§ **TO BE DONE**
Retype the whole listing verbatim and keep the pictures out of it.
────
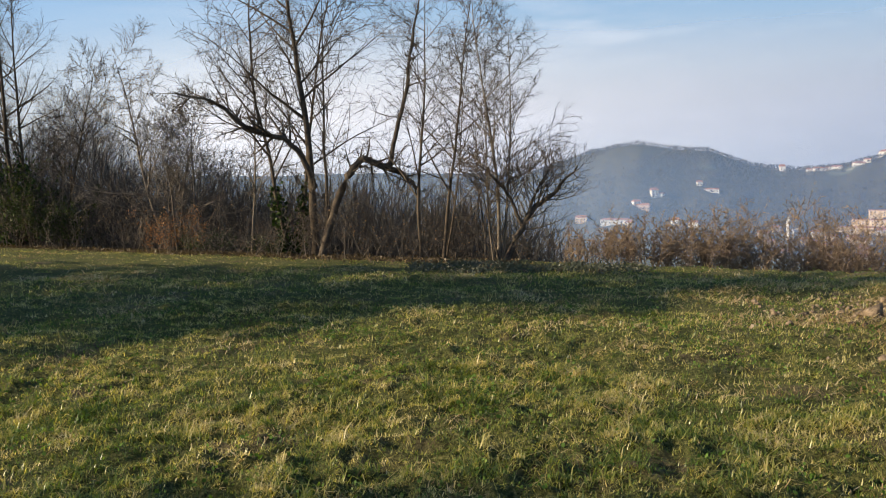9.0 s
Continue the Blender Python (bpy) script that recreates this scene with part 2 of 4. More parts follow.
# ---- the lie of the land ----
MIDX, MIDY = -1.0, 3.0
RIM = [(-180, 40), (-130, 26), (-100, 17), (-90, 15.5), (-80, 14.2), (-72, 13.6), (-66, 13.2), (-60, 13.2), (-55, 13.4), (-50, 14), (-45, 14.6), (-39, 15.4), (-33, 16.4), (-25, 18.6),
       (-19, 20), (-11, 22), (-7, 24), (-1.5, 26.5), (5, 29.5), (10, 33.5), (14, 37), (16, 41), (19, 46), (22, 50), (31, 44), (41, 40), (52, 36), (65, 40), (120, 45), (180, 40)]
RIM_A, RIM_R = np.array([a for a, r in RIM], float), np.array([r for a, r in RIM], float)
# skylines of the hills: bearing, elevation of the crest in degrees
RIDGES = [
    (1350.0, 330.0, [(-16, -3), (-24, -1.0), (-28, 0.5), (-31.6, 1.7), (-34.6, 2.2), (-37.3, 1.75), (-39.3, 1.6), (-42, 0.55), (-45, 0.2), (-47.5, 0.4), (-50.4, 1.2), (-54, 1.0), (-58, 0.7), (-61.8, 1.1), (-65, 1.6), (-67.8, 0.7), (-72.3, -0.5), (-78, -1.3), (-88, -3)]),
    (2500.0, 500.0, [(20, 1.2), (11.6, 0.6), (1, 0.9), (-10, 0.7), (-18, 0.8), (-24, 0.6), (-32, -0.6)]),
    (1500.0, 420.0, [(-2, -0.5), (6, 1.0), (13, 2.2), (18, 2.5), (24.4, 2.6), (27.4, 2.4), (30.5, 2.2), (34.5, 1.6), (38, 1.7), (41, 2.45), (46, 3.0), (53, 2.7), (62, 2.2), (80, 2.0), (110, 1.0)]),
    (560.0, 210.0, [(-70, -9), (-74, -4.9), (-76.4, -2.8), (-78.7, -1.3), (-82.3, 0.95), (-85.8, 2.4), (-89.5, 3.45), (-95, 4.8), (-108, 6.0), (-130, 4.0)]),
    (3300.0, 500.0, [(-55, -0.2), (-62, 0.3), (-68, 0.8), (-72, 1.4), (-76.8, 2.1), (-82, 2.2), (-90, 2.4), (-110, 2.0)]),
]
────
§ **CORRECT OUTPUT**
9.0 s
Continue the Blender Python (bpy) script that recreates this scene with part 2 of 4. More parts follow.
# ---- the lie of the land ----
MIDX, MIDY = -1.0, 3.0
RIM = [(-180, 40), (-130, 26), (-100, 17), (-90, 15.5), (-80, 14.2), (-72, 13.6), (-66, 13.2), (-60, 13.2), (-55, 13.4), (-50, 14), (-45, 14.6), (-39, 15.4), (-33, 16.4), (-25, 18.6),
       (-19, 20), (-11, 22), (-7, 24), (-1.5, 26.5), (5, 29.5), (10, 33.5), (14, 37), (16, 41), (19, 46), (22, 50), (31, 44), (41, 40), (52, 36), (65, 40), (120, 45), (180, 40)]
RIM_A, RIM_R = np.array([a for a, r in RIM], float), np.array([r for a, r in RIM], float)
# skylines of the hills: bearing, elevation of the crest in degrees
RIDGES = [
    (1350.0, 330.0, [(-16, -3), (-24, -1.0), (-28, 0.5), (-31.6, 1.7), (-34.6, 2.2), (-37.3, 1.75), (-39.3, 1.6), (-42, 0.55), (-45, 0.2), (-47.5, 0.4), (-50.4, 1.2), (-54, 1.0), (-58, 0.7), (-61.8, 1.1), (-65, 1.6), (-67.8, 0.7), (-72.3, -0.5), (-78, -1.3), (-88, -3)]),
    (2500.0, 500.0, [(20, 1.2), (11.6, 0.6), (1, 0.9), (-10, 0.7), (-18, 0.8), (-24, 0.6), (-32, -0.6)]),
    (1500.0, 420.0, [(-2, -0.5), (6, 1.0), (13, 2.2), (18, 2.5), (24.4, 2.6), (27.4, 2.4), (30.5, 2.2), (34.5, 1.6), (38, 1.7), (41, 2.45), (46, 3.0), (53, 2.7), (62, 2.2), (80, 2.0), (110, 1.0)]),
    (560.0, 210.0, [(-70, -9), (-74, -4.9), (-76.4, -2.8), (-78.7, -1.3), (-82.3, 0.95), (-85.8, 2.4), (-89.5, 3.45), (-95, 4.8), (-108, 6.0), (-130, 4.0)]),
    (3300.0, 500.0, [(-55, -0.2), (-62, 0.3), (-68, 0.8), (-72, 1.4), (-76.8, 2.1), (-82, 2.2), (-90, 2.4), (-110, 2.0)]),
]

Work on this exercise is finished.